In Georgien wütete Corona zwar deutlich krasser als z.B. im UK, aber die Einreise auf dem Luftweg sollte hingegen problemlos möglich sein. Als bis dahin vollständig geimpfter Tourist machte ich mir keinen Kopf darüber, mir unterwegs was einzufangen, um dann irgendwo festzusitzen.
Irgendwann Anfang Juni stornierte Wizz Air kommentarlos meine beiden Flüge nach/von Kutaissi. Das fand ich irritierend, zumal der identische Rückflug immer noch buchbar war. Dann fand ich es plötzlich eine tolle Idee, ein Wochenende in Katowice einzuschieben und von dort aus weiter nach Kutaissi zu jetten.
18.6.21 (1. Tag)
DTM → KTW mit Wizz Air zu 68,99 € * 2x Übernachtung im Ozoowane Apartamenty, Katowice zu je 24,33 € / Nacht
Die DB bot ihr volles Programm auf, um mich aufzuhalten: Ausfall einer S-Bahn, 45-minütige Verspätung eines ICs und noch über 20 Minuten Verzögerung bei der Weiterfahrt eines RE wegen Personen im Gleis – es nutzte nichts. Ich erreichte meinen Abendflug am ungeliebten Flughafen DTM rechtzeitig.
Im Flieger sammelten die Stewardessen von jedem Passagier jeweils zwei aufwändig ausgefüllte Formulare ein, von denen ich mir nur vorstellen kann, dann sie 10 Minuten nach unserer Ankunft ungelesen in den Shredder gewandert sind.

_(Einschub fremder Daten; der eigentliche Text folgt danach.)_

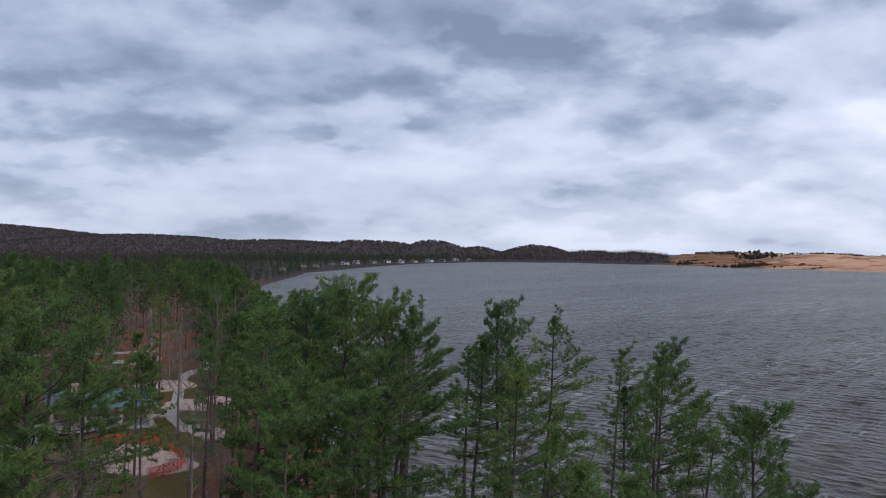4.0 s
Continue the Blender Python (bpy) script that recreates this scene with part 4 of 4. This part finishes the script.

Nach der Landung wedelte ich einem Soldaten mit meinem negativen Antigen-Test etwas vor der Nase herum und der Weg nach Polen war frei.
19.6.21 (2. Tag)
Die nächsten zweieinhalb Tage sollten aus dem Spotting von etwa zwanzig Stadien und LOST GROUNDS im Oberschlesischen Industriegebiet bestehen. Leider passte nur ein match in Tornowskie Góry in das eng getaktete Programm. Eine brauchbare Alternative wäre Gornik II Zabrze – Ruch Chorzow gewesen, aber die spielten leider leider hinter verschlossenen Toren. Als Transportmittel diente mir die Tramwaje Śląskie (2x Tageskarte zu je 2,44 EUR) und UBER (insgesamt 7 Fahrten über 62,2 km zu 42,95 EUR). Ohne Uber hätte ich vermutlich nur 1/3 aller Grounds geschafft, denn die Trams rollen in Oberschlesien gefühlt eher selten als oft.
Los ging es am Samstagmorgen im südlichen Kattowitz mit dem Stadion Gwardii, das schon seit den 1980er Jahren brach liegt. Wie zu erwarten, führte die sommerliche Vegetation dazu, dass frei zugängliche Ränge kaum und das Spielfeld gar nicht mehr zu erkennen waren. Der Winter ist die definitiv bessere Zeit, solche Objekte zu besuchen.
Nicht weit entfernt liegt das Stadion des KS Rozwój Katowice. Das Gelände war stark gesichert, ein Reinkommen unmöglich. Hier wurde mindestens bis 2015 gekickt, evt. noch etwas länger. Der in einer Kurve angebrachte Schriftzug „Kopalnia Wujek“ (bezeichnet das nördlich hinter dem Ground liegende Steinkohle-bergwerk „Wujek“, das sich seit 1899 in Betrieb befindet) war fast gänzlich überwuchert.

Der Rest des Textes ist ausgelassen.